Which of the following is of determinate form? Which of the following is of determinate form?
$a$. $\infty - \infty$
$b$. $\infty + \infty$
$c$. $\dfrac {\infty }{\infty}$
$d$. $\infty \times 0$.
My teacher said that $\infty + \infty $ is determinate and he proved it in the following way:
Let $\infty =1$ and $\infty =2,$
then $\infty + \infty = 1+2=3.$
Also, $\infty + \infty = 2+1=3.$
Is this correct? Or, what's the correct interpretation?
 A: It's “not wrong” (I dare not say “correct”) that $\infty+\infty$ is not an indeterminate form.
You can easily prove the following statement:

*Suppose $\lim_{x\to c}f(x)=\infty$ and $\lim_{x\to c}g(x)=\infty$; then
  $$
\lim_{x\to c}(f(x)+g(x))=\infty
$$

Here $c$ can also be $\infty$ or $-\infty$ and the limit can be one-sided.
I'll show the proof for the case where $c\in\mathbb{R}$, under the assumption that $f$ and $g$ are both defined on a set $D$ which has $c$ as a limit point (and $c\notin D$).
Fix $M>0$. Then, by assumption, there exist $\delta_1>0$ and $\delta_2>0$ such that


*

*for $x\in(c-\delta_1,c+\delta_1)\cap D$, $f(x)>M/2$,

*for $x\in(c-\delta_2,c+\delta_2)\cap D$, $g(x)>M/2$.

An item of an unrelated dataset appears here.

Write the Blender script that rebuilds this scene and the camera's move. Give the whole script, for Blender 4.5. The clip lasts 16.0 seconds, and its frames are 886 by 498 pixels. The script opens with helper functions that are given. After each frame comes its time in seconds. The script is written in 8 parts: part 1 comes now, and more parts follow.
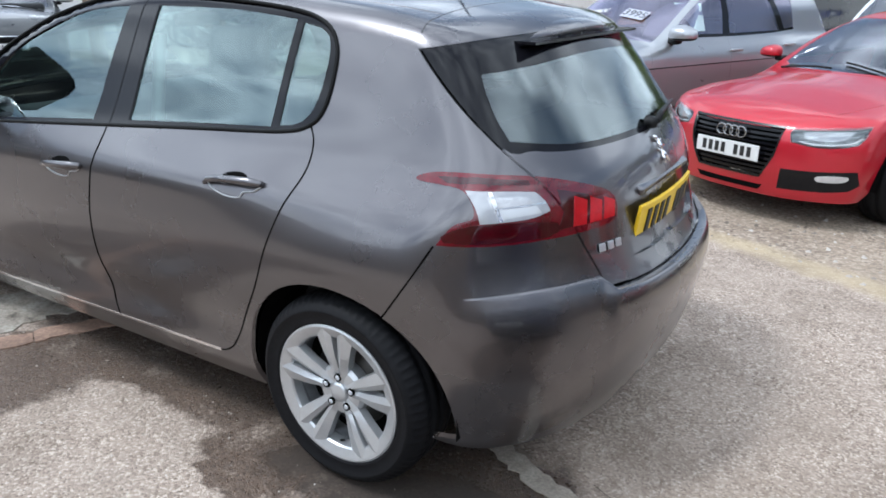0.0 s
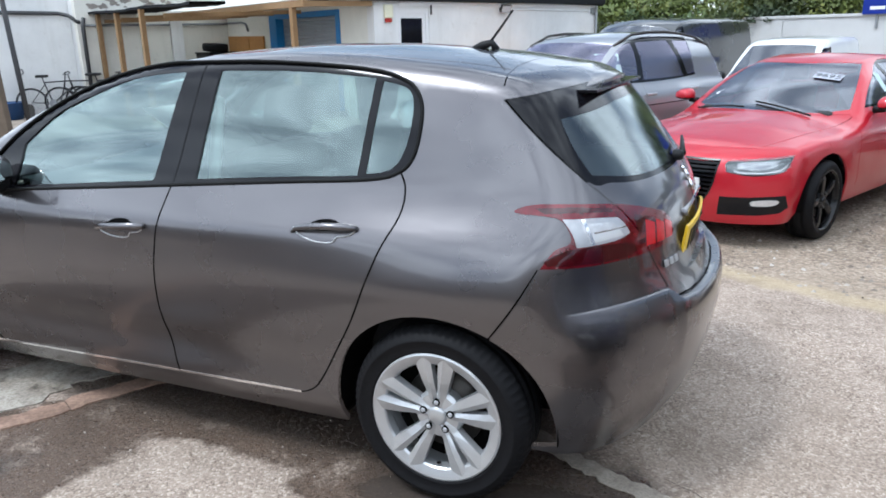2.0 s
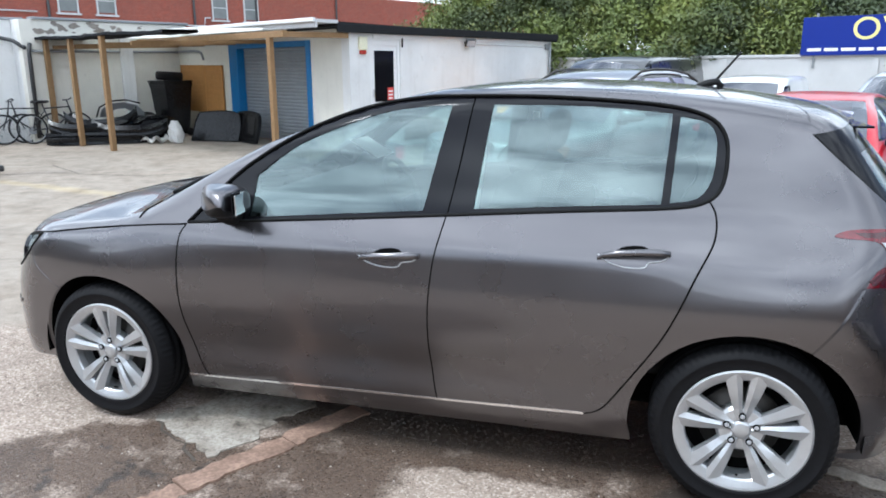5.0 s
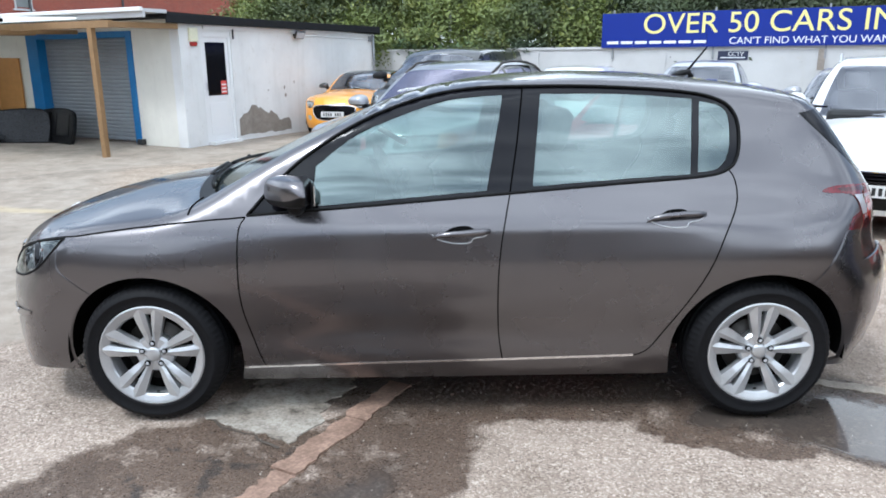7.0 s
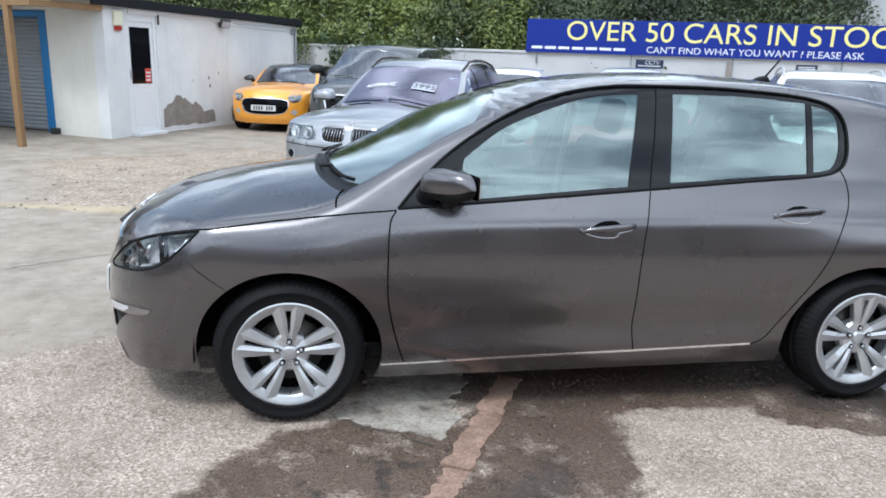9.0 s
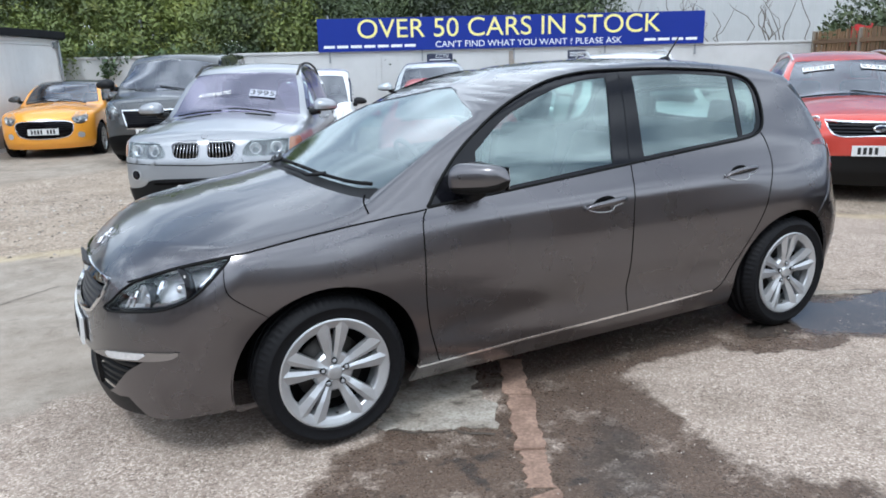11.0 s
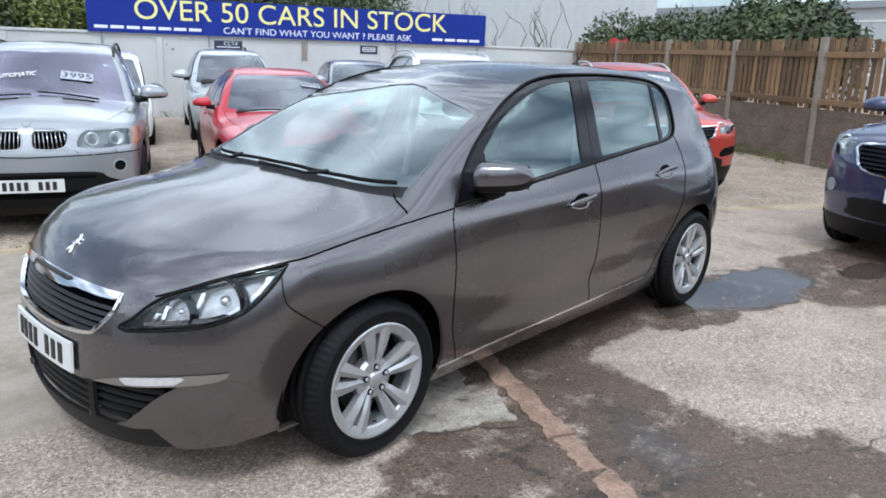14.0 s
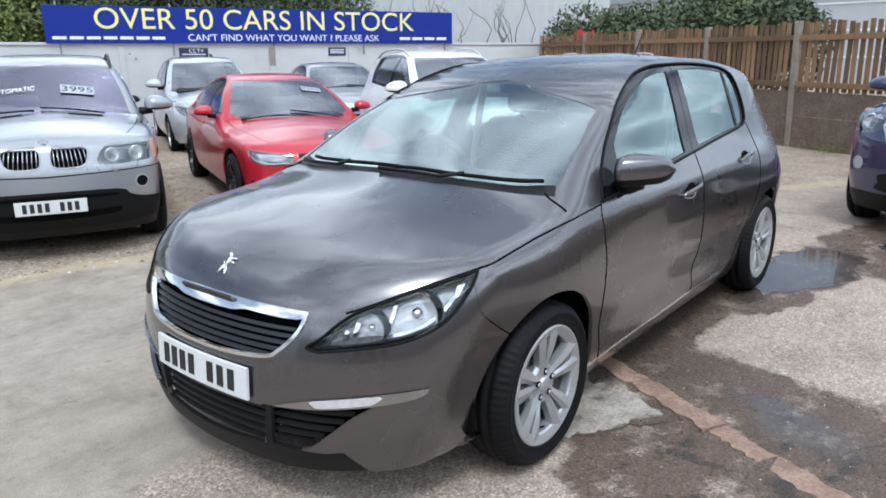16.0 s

Take $\delta=\min\{\delta_1,\delta_2\}$; then,  for $x\in(c-\delta,c+\delta_1cap D$,
$$
f(x)+g(x)>\frac{M}{2}+\frac{M}{2}=M
$$
Therefore we are allowed to say
$$
\lim_{x\to c}(f(x)+g(x))=\infty
$$
according to the definition.
The other three cases are instead “indeterminate”, in the sense that there is no general theorem that can be applied.
For instance,


*

*for $f(x)=1/x^2$, $g(x)=1/x^2$, we have $\lim_{x\to0}(f(x)-g(x))=0$

*for $f(x)=1/x^4$, $g(x)=1/x^2$, we have $\lim_{x\to0}(f(x)-g(x))=\infty$


where $f$ and $g$ have both limit $\infty$ for $x\to0$. It's possible to modify the example in such a way that the limit of $f(x)-g(x)$ is any number or even the limit does not exist.
Similar examples can be given for cases c and d.
On the other hand, the “justification” with $\infty=1$ and $\infty=2$ is, in my opinion, at least misleading (choose a different word, if you like).